— Begin Data for this exercise —

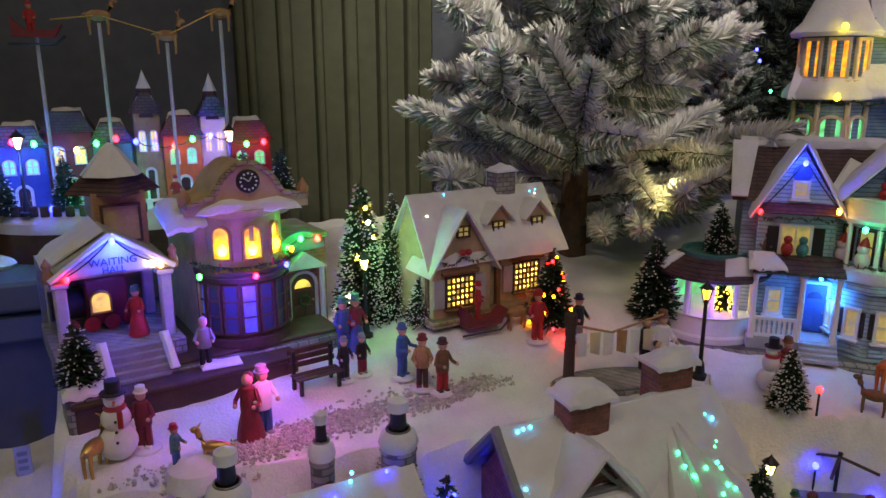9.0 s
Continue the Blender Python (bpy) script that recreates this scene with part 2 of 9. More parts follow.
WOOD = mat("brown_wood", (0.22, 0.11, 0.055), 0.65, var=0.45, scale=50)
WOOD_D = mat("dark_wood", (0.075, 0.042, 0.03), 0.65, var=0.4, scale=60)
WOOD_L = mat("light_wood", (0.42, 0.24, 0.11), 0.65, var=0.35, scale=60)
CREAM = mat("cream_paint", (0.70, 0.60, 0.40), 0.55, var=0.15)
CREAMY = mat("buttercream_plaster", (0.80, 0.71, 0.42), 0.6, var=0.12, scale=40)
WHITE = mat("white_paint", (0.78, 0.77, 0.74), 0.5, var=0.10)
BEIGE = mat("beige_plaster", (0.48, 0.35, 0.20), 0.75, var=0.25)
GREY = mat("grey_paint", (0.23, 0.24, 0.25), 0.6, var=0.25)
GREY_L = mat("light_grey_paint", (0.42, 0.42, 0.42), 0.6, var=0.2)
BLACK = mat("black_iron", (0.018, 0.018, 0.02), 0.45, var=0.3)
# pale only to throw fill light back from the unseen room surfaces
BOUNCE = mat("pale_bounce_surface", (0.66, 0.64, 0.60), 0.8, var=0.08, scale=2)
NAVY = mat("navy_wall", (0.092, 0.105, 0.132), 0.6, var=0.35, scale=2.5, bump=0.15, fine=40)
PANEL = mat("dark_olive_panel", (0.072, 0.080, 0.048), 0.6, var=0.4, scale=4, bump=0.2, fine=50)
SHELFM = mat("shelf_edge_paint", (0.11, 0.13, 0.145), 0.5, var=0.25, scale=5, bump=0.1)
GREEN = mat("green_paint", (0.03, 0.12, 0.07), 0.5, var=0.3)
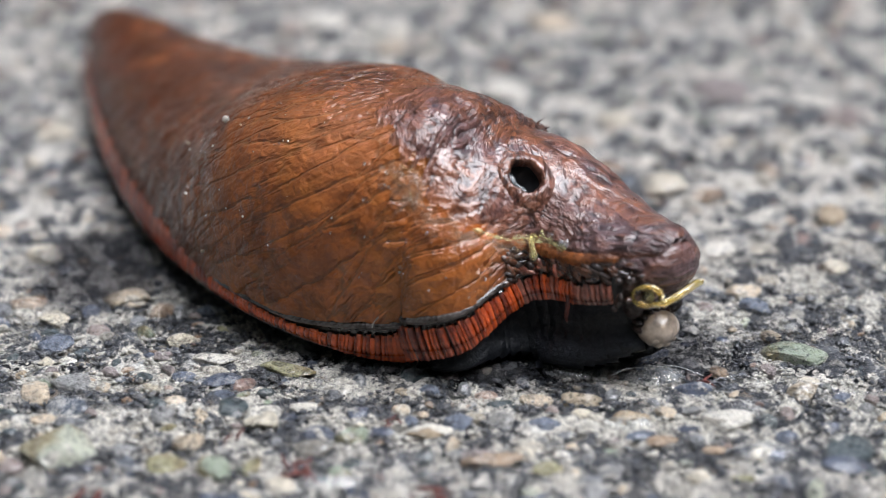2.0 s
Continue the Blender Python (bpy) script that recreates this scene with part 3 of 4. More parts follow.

— End Data for this exercise —

Copy every line of the listing containing the string "Blender".

Continue the Blender Python (bpy) script that recreates this scene with part 2 of 9. More parts follow.
Continue the Blender Python (bpy) script that recreates this scene with part 3 of 4. More parts follow.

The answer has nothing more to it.